[Dataset content]:
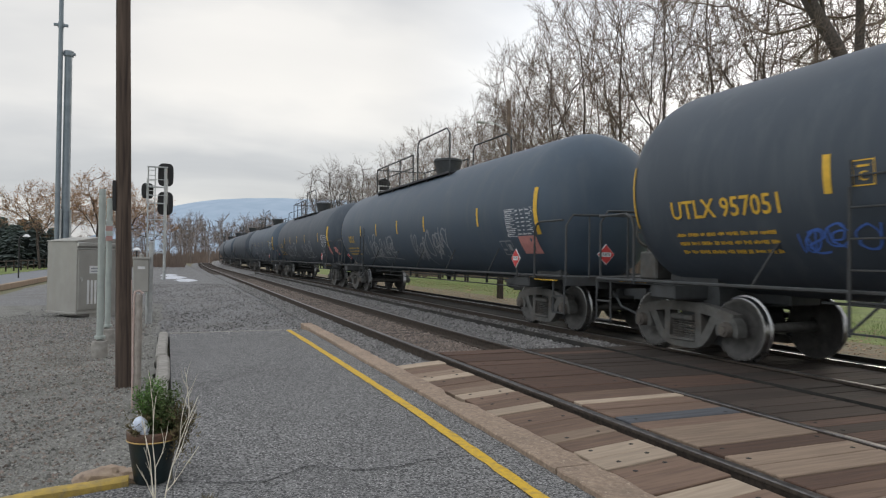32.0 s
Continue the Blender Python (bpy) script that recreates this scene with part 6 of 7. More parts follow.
    bubble(car, lambda a, b, q=0: pl(a, b, q + .007), -h + 3.1, -h + 8.0, 1.22, 2.0, ["ink_peach", "ink_brown"], "ink_wine", 141, 8, .022, "ink_pink")
    for x in (4.35, 6.15, 8.05):
        patch(car, lambda a, b, q=0: pl(a, b, .012), -h + x - .06, -h + x + .06, 1.7, 2.2, "ink_orange", "reflective_stripe", 1, 2)
    patch(car, pl, -h + 9.55, -h + 10.0, 1.72, 2.02, "ink_black", "data_panel", 2, 1)
    bars(car, pl, -h + 9.0, -h + 9.5, 1.75, 2.25, 5, "ink_black", 142)
    bars(car, pl, -h + 9.7, -h + 10.3, 2.12, 2.32, 2, "ink_black", 143)
    car, pl, h = tank(15, paint="tank_slate", word="GATX 211831", label="slate-blue tank car with yellow reflective marks", stripes=(4.5, 6.35, 8.5, 10.85, 13.1), stripe_ink="ink_yellow", rail=(1.6, 1.9), plac=False, hoop=False, ladder_x=-0.5)
    emergency(car, pl, -h + 12.6, -h + 13.4, 1.98, 2.25, "ink_gold")
    scrawl(car, pl, -h + 10, -h + 10.8, 1.75, 2.0, "ink_grey", 151, .03, 3)
    LPG = dict(stripes=(5.1, 7.3, 9.8, 12.4, 16.2))
    car, pl, h = tank(16, paint="tank_old", word="MTZX 330060", label="black pressure tank car with white lettering", gas=(16.9, GAS_2[::-1], "ink_white"), rail=(2.6, 5.4), stripes=(4.9, 7.75, 10.5, 13.3, 16.2))
    emergency(car, pl, -h + 14.0, -h + 14.8, 2.15, 2.45, "ink_yellow")
    scrawl(car, pl, -h + 14.3, -h + 15.3, 1.65, 2.1, "ink_teal", 161, .04, 3)
    box_sign(car, pl, -h + 5.15, 2.15, "ink_white")
    car, pl, h = tank(17, paint="tank_deep", word="CTCX 780117", label="dark navy tank car with many white spray tags", walk_long=True, rail=(2.6, 2.6), ladder=False, gas=None, **LPG)
    for s, (a, b) in enumerate(((5.05, 6.8), (6.9, 8.6), (8.7, 10.25), (10.5, 12.2), (13.4, 15.6))):
        scrawl(car, pl, -h + a, -h + b, 1.75, 2.5 if s < 3 else 2.7, "ink_white", 171 + s, .045, 4)
    emergency(car, pl, -h + 12.55, -h + 13.4, 2.05, 2.36, "ink_gold")
    patch(car, pl, -h + 16.6, -h + 17.1, 1.9, 2.3, "ink_pink", "warning_label", 2, 2)
    car, pl, h = tank(18, paint="tank_black", ink="ink_gold", word="UTLX 958171", label="black pressure tank car with yellow lettering and white tags", gas=(17.2, GAS_2, "ink_gold"), rail=(2.7, 5.4), stripes=(5.42, 8.69, 11.37, 13.55, 16.2))
    scrawl(car, pl, -h + 3.95, -h + 7.1, 1.65, 2.35, "ink_white", 181, .045, 8)
    scrawl(car, pl, -h + 9.4, -h + 11.2, 1.7, 2.2, "ink_white", 182, .045, 6)
    scrawl(car, pl, -h + 11.1, -h + 12.6, 2.05, 2.5, "ink_white", 185, .05, 4, word="SHOT")
    scrawl(car, pl, -h + 13.6, -h + 15.3, 1.5, 2.1, "ink_grey", 183, .045, 4)
    scrawl(car, pl, -h + 16.2, -h + 17.7, 2.25, 2.75, "ink_white", 184, .06, 4, .12, word="SUER")
    emergency(car, pl, -h + 5.9, -h + 6.75, 2.18, 2.48, "ink_lemon")
    box_sign(car, pl, -h + 5.3, 2.35, "ink_gold")
    car, pl, h = tank(19, paint="tank_navy", word="TILX 304910", label="clean blue-black pressure tank car with white lettering", gas=(17.0, GAS_2[::-1], "ink_white"), rail=(5.0, 2.6), stripes=(4.49, 7.97, 11.1, 13.97, 16.4))
    emergency(car, pl, -h + 14.9, -h + 15.6, 2.15, 2.55, "ink_yellow")
    scrawl(car, pl, -h + 7.4, -h + 9.0, 1.9, 2.2, "ink_green", 191, .04, 4)
    box_sign(car, pl, -h + 4.7, 2.2, "ink_white")
    car, pl, h = tank(20, paint="tank_black", word="TILX 300536", label="black pressure tank car with large blue and pink graffiti", gas=(17.5, GAS_L, "ink_white"), rail=(5.0, 2.6), **LPG)
    bubble(car, pl, -h + 6.0, -h + 11.0, 1.35, 2.6, ["ink_sky", "ink_pale", "ink_pink"], "ink_navy", 201, 4, .05, "ink_white")
    bubble(car, pl, -h + 11.1, -h + 16.0, 1.45, 2.45, ["ink_brown", "ink_pale", "ink_sky", "ink_pink"], "ink_wine", 202, 7, .05, "ink_white")
    scrawl(car, pl, -h + 16.0, -h + 16.8, 1.75, 2.1, "ink_white", 203, .03, 4)
    emergency(car, pl, -h + 15.2, -h + 16.0, 2.42, 2.7, "ink_lemon")
    patch(car, pl, -h + 17.25, -h + 18.1, 2.6, 2.78, "ink_white", "warning_label", 2, 2)
    car, pl, h = tank(21, paint="tank_black", ink="ink_gold", word="UTLX 958305", label="black pressure tank car with yellow lettering", gas=(17.2, GAS_2, "ink_gold"), rail=(5.0, 2.6), **LPG)
    emergency(car, pl, -h + 5.2, -h + 6.1, 1.93, 2.23, "ink_lemon")
    box_sign(car, pl, -h + 5.3, 2.35, "ink_gold")
    scrawl(car, pl, -h + 2.8, -h + 4.2, 1.8, 2.1, "ink_grey", 211, .03, 5)
    car, pl, h = tank(22, paint="tank_navy", ink="ink_gold", word="UTLX 958201", label="black pressure tank car with a long row of white outlined graffiti", gas=(17.2, GAS_2, "ink_gold"), rail=(2.7, 5.4), **LPG)
    bubble(car, pl, -h + 5.75, -h + 10.2, 1.74, 2.30, None, "ink_white", 221, 12, .055)
    bubble(car, pl, -h + 10.2, -h + 12.4, 1.72, 2.42, None, "ink_white", 222, 7, .045, word="EXPRESS")
    bubble(car, pl, -h + 12.4, -h + 14.6, 1.72, 2.12, None, "ink_white", 224, 8, .04)
    bubble(car, pl, -h + 12.4, -h + 14.3, 2.12, 2.52, None, "ink_white", 225, 8, .04)
    scrawl(car, pl, -h + 4.3, -h + 5.5, 1.5, 2.0, "ink_white", 223, .04, 4)
    car, pl, h = tank(23, paint="tank_black", ink="ink_gold", word="UTLX 958380", label="black pressure tank car with white outlined graffiti and labels", rail=(5.0, 2.6), stripes=(5.1, 7.26, 9.76, 12.37, 15.37))
    bubble(car, pl, -h + 6.9, -h + 8.8, 1.6, 2.3, None, "ink_frost", 231, 4, .04)
    bubble(car, pl, -h + 9.0, -h + 10.5, 1.6, 2.3, None, "ink_frost", 234, 4, .04)
    bubble(car, pl, -h + 10.9, -h + 12.2, 1.6, 2.35, None, "ink_frost", 232, 3, .05)
    scrawl(car, pl, -h + 15.4, -h + 17.8, 1.6, 2.5, "ink_white", 233, .05, 5)
    emergency(car, pl, -h + 14.4, -h + 15.2, 2.1, 2.4, "ink_lemon")
    patch(car, pl, -h + 18.0, -h + 18.6, 1.75, 2.1, "ink_pink", "warning_label", 2, 2)
    patch(car, pl, -h + 17.2, -h + 17.8, 1.95, 2.2, "ink_pink", "warning_label", 2, 2)
    car, pl, h = tank(24, paint="tank_black", ink="ink_gold", word="UTLX 957051", label="black pressure tank car with white looped tags and pink labels", rail=(5.0, 2.6), **LPG)
    scrawl(car, pl, -h + 6.6, -h + 9.2, 1.5, 2.3, "ink_white", 241, .045, 5)
    scrawl(car, pl, -h + 9.7, -h + 10.95, 1.6, 2.5, "ink_white", 242, .045, 2)
    bubble(car, pl, -h + 12.6, -h + 15.1, 1.5, 2.4, None, "ink_white", 243, 4, .045)
    scrawl(car, pl, -h + 16.2, -h + 17.0, 1.6, 2.0, "ink_white", 244, .04, 4)
    emergency(car, pl, -h + 15.2, -h + 16.05, 1.85, 2.15, "ink_lemon")
    patch(car, pl, -h + 17.85, -h + 18.5, 1.75, 2.12, "ink_pink", "warning_label", 2, 2)
    patch(car, pl, -h + 15.9, -h + 17.4, 2.22, 2.4, "tank_slate", "painted_out_patch", 2, 2)
    scrawl(car, pl, -h + 4.6, -h + 6.6, 1.75, 2.05, "ink_azure", 245, .03, 6)
    box_sign(car, pl, -h + 5.4, 2.45, "ink_gold")
    for i in range(25, 31):
        car, pl, h = tank(i, paint=("tank_black", "tank_navy")[i % 2], ink="ink_gold", label="black pressure tank car far back in the train", rail=(5.0, 2.6),
                          word="UTLX" if i < 27 else "", head_text=False, detail=i < 28, **LPG)
        if i < 28:
            scrawl(car, pl, -h + 5, -h + 9, 1.6, 2.4, "ink_grey", 250 + i, .05, 6)
            scrawl(car, pl, -h + 11, -h + 14, 1.6, 2.4, "ink_grey", 260 + i, .05, 5)
            patch(car, pl, -h + 18.1, -h + 18.8, 1.75, 2.12, "ink_pink", "warning_label", 2, 2)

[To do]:
In the listing, find every line containing the word "with" and list it.

[Output of the exercise]:
Continue the Blender Python (bpy) script that recreates this scene with part 6 of 7. More parts follow.
    car, pl, h = tank(15, paint="tank_slate", word="GATX 211831", label="slate-blue tank car with yellow reflective marks", stripes=(4.5, 6.35, 8.5, 10.85, 13.1), stripe_ink="ink_yellow", rail=(1.6, 1.9), plac=False, hoop=False, ladder_x=-0.5)
    car, pl, h = tank(16, paint="tank_old", word="MTZX 330060", label="black pressure tank car with white lettering", gas=(16.9, GAS_2[::-1], "ink_white"), rail=(2.6, 5.4), stripes=(4.9, 7.75, 10.5, 13.3, 16.2))
    car, pl, h = tank(17, paint="tank_deep", word="CTCX 780117", label="dark navy tank car with many white spray tags", walk_long=True, rail=(2.6, 2.6), ladder=False, gas=None, **LPG)
    car, pl, h = tank(18, paint="tank_black", ink="ink_gold", word="UTLX 958171", label="black pressure tank car with yellow lettering and white tags", gas=(17.2, GAS_2, "ink_gold"), rail=(2.7, 5.4), stripes=(5.42, 8.69, 11.37, 13.55, 16.2))
    car, pl, h = tank(19, paint="tank_navy", word="TILX 304910", label="clean blue-black pressure tank car with white lettering", gas=(17.0, GAS_2[::-1], "ink_white"), rail=(5.0, 2.6), stripes=(4.49, 7.97, 11.1, 13.97, 16.4))
    car, pl, h = tank(20, paint="tank_black", word="TILX 300536", label="black pressure tank car with large blue and pink graffiti", gas=(17.5, GAS_L, "ink_white"), rail=(5.0, 2.6), **LPG)
    car, pl, h = tank(21, paint="tank_black", ink="ink_gold", word="UTLX 958305", label="black pressure tank car with yellow lettering", gas=(17.2, GAS_2, "ink_gold"), rail=(5.0, 2.6), **LPG)
    car, pl, h = tank(22, paint="tank_navy", ink="ink_gold", word="UTLX 958201", label="black pressure tank car with a long row of white outlined graffiti", gas=(17.2, GAS_2, "ink_gold"), rail=(2.7, 5.4), **LPG)
    car, pl, h = tank(23, paint="tank_black", ink="ink_gold", word="UTLX 958380", label="black pressure tank car with white outlined graffiti and labels", rail=(5.0, 2.6), stripes=(5.1, 7.26, 9.76, 12.37, 15.37))
    car, pl, h = tank(24, paint="tank_black", ink="ink_gold", word="UTLX 957051", label="black pressure tank car with white looped tags and pink labels", rail=(5.0, 2.6), **LPG)